**GIVEN PROBLEM:** Without the images, write out the whole listing exactly.
_ _ _ _ _
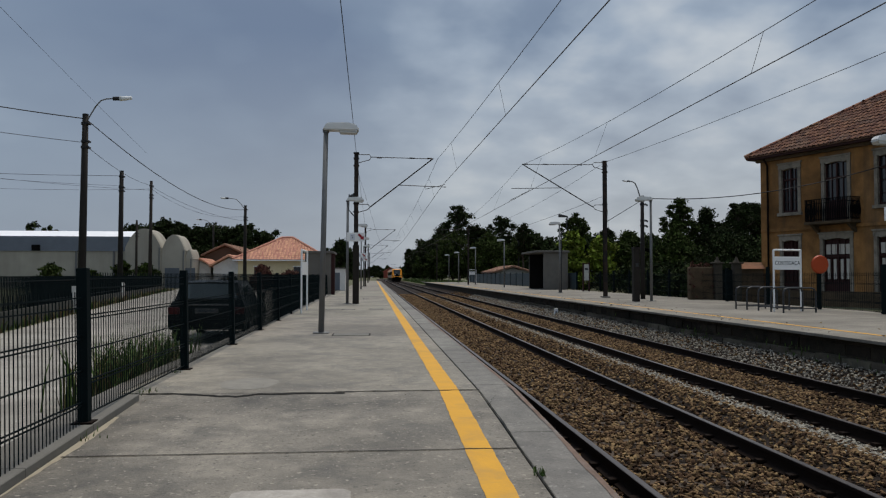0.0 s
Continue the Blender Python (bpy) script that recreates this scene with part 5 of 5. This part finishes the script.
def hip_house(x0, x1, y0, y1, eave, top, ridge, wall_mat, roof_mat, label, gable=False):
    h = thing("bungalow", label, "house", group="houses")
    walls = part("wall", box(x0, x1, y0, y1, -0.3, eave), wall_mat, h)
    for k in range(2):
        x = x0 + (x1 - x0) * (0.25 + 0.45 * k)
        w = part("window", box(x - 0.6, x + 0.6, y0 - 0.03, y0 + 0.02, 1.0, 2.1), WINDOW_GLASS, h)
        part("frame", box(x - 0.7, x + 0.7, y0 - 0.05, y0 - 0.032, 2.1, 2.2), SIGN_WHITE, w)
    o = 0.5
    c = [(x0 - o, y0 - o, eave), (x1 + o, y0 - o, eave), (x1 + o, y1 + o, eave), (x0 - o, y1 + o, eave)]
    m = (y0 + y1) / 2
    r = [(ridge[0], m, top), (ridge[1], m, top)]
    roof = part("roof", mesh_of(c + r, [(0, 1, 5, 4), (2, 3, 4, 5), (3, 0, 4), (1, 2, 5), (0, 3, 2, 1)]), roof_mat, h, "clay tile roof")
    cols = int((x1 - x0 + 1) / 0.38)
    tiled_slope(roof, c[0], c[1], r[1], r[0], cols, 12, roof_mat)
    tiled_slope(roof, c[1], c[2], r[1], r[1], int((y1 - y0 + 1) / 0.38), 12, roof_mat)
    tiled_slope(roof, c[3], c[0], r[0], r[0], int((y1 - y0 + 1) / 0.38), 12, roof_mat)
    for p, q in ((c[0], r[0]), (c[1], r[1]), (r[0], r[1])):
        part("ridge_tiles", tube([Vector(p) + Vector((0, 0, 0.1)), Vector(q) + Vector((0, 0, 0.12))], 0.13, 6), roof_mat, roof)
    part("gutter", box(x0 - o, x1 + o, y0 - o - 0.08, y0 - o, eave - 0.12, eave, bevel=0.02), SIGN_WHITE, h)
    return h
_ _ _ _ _
**TASK RESPONSE:**
0.0 s
Continue the Blender Python (bpy) script that recreates this scene with part 5 of 5. This part finishes the script.
def hip_house(x0, x1, y0, y1, eave, top, ridge, wall_mat, roof_mat, label, gable=False):
    h = thing("bungalow", label, "house", group="houses")
    walls = part("wall", box(x0, x1, y0, y1, -0.3, eave), wall_mat, h)
    for k in range(2):
        x = x0 + (x1 - x0) * (0.25 + 0.45 * k)
        w = part("window", box(x - 0.6, x + 0.6, y0 - 0.03, y0 + 0.02, 1.0, 2.1), WINDOW_GLASS, h)
        part("frame", box(x - 0.7, x + 0.7, y0 - 0.05, y0 - 0.032, 2.1, 2.2), SIGN_WHITE, w)
    o = 0.5
    c = [(x0 - o, y0 - o, eave), (x1 + o, y0 - o, eave), (x1 + o, y1 + o, eave), (x0 - o, y1 + o, eave)]
    m = (y0 + y1) / 2
    r = [(ridge[0], m, top), (ridge[1], m, top)]
    roof = part("roof", mesh_of(c + r, [(0, 1, 5, 4), (2, 3, 4, 5), (3, 0, 4), (1, 2, 5), (0, 3, 2, 1)]), roof_mat, h, "clay tile roof")
    cols = int((x1 - x0 + 1) / 0.38)
    tiled_slope(roof, c[0], c[1], r[1], r[0], cols, 12, roof_mat)
    tiled_slope(roof, c[1], c[2], r[1], r[1], int((y1 - y0 + 1) / 0.38), 12, roof_mat)
    tiled_slope(roof, c[3], c[0], r[0], r[0], int((y1 - y0 + 1) / 0.38), 12, roof_mat)
    for p, q in ((c[0], r[0]), (c[1], r[1]), (r[0], r[1])):
        part("ridge_tiles", tube([Vector(p) + Vector((0, 0, 0.1)), Vector(q) + Vector((0, 0, 0.12))], 0.13, 6), roof_mat, roof)
    part("gutter", box(x0 - o, x1 + o, y0 - o - 0.08, y0 - o, eave - 0.12, eave, bevel=0.02), SIGN_WHITE, h)
    return h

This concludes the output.